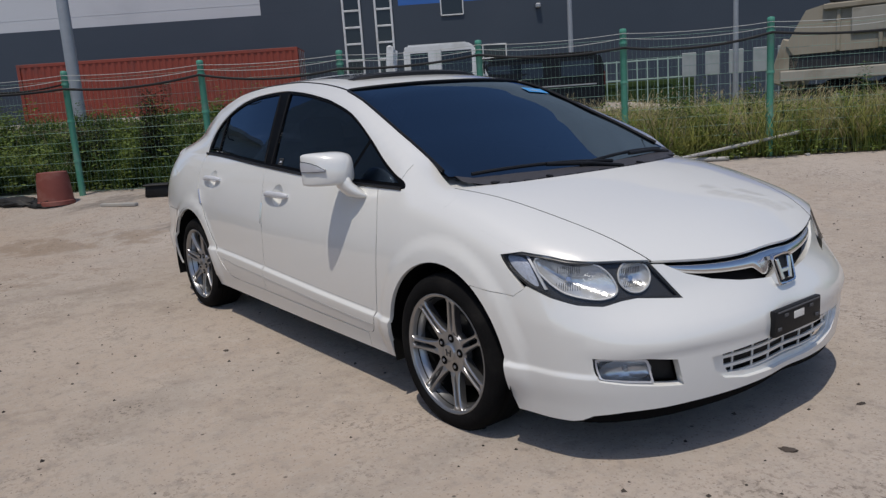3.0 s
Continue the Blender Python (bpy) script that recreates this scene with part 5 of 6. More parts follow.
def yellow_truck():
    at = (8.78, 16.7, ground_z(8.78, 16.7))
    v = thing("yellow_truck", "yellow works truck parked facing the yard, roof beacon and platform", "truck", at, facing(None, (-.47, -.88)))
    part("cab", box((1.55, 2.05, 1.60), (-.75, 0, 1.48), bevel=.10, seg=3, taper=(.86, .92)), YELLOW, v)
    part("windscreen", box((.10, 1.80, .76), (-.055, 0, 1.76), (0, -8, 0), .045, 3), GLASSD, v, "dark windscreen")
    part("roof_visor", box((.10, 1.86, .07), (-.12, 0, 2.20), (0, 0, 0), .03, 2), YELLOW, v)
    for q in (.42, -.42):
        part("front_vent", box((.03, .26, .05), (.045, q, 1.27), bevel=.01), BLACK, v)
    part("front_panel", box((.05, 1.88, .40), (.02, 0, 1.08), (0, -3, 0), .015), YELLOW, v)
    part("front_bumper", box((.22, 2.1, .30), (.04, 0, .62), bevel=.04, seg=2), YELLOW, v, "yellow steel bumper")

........

PROBLEM DESCRIPTION: Repeat the listing verbatim. Skip the pictures.

SOLUTION FOR THIS PROBLEM:
3.0 s
Continue the Blender Python (bpy) script that recreates this scene with part 5 of 6. More parts follow.
def yellow_truck():
    at = (8.78, 16.7, ground_z(8.78, 16.7))
    v = thing("yellow_truck", "yellow works truck parked facing the yard, roof beacon and platform", "truck", at, facing(None, (-.47, -.88)))
    part("cab", box((1.55, 2.05, 1.60), (-.75, 0, 1.48), bevel=.10, seg=3, taper=(.86, .92)), YELLOW, v)
    part("windscreen", box((.10, 1.80, .76), (-.055, 0, 1.76), (0, -8, 0), .045, 3), GLASSD, v, "dark windscreen")
    part("roof_visor", box((.10, 1.86, .07), (-.12, 0, 2.20), (0, 0, 0), .03, 2), YELLOW, v)
    for q in (.42, -.42):
        part("front_vent", box((.03, .26, .05), (.045, q, 1.27), bevel=.01), BLACK, v)
    part("front_panel", box((.05, 1.88, .40), (.02, 0, 1.08), (0, -3, 0), .015), YELLOW, v)
    part("front_bumper", box((.22, 2.1, .30), (.04, 0, .62), bevel=.04, seg=2), YELLOW, v, "yellow steel bumper")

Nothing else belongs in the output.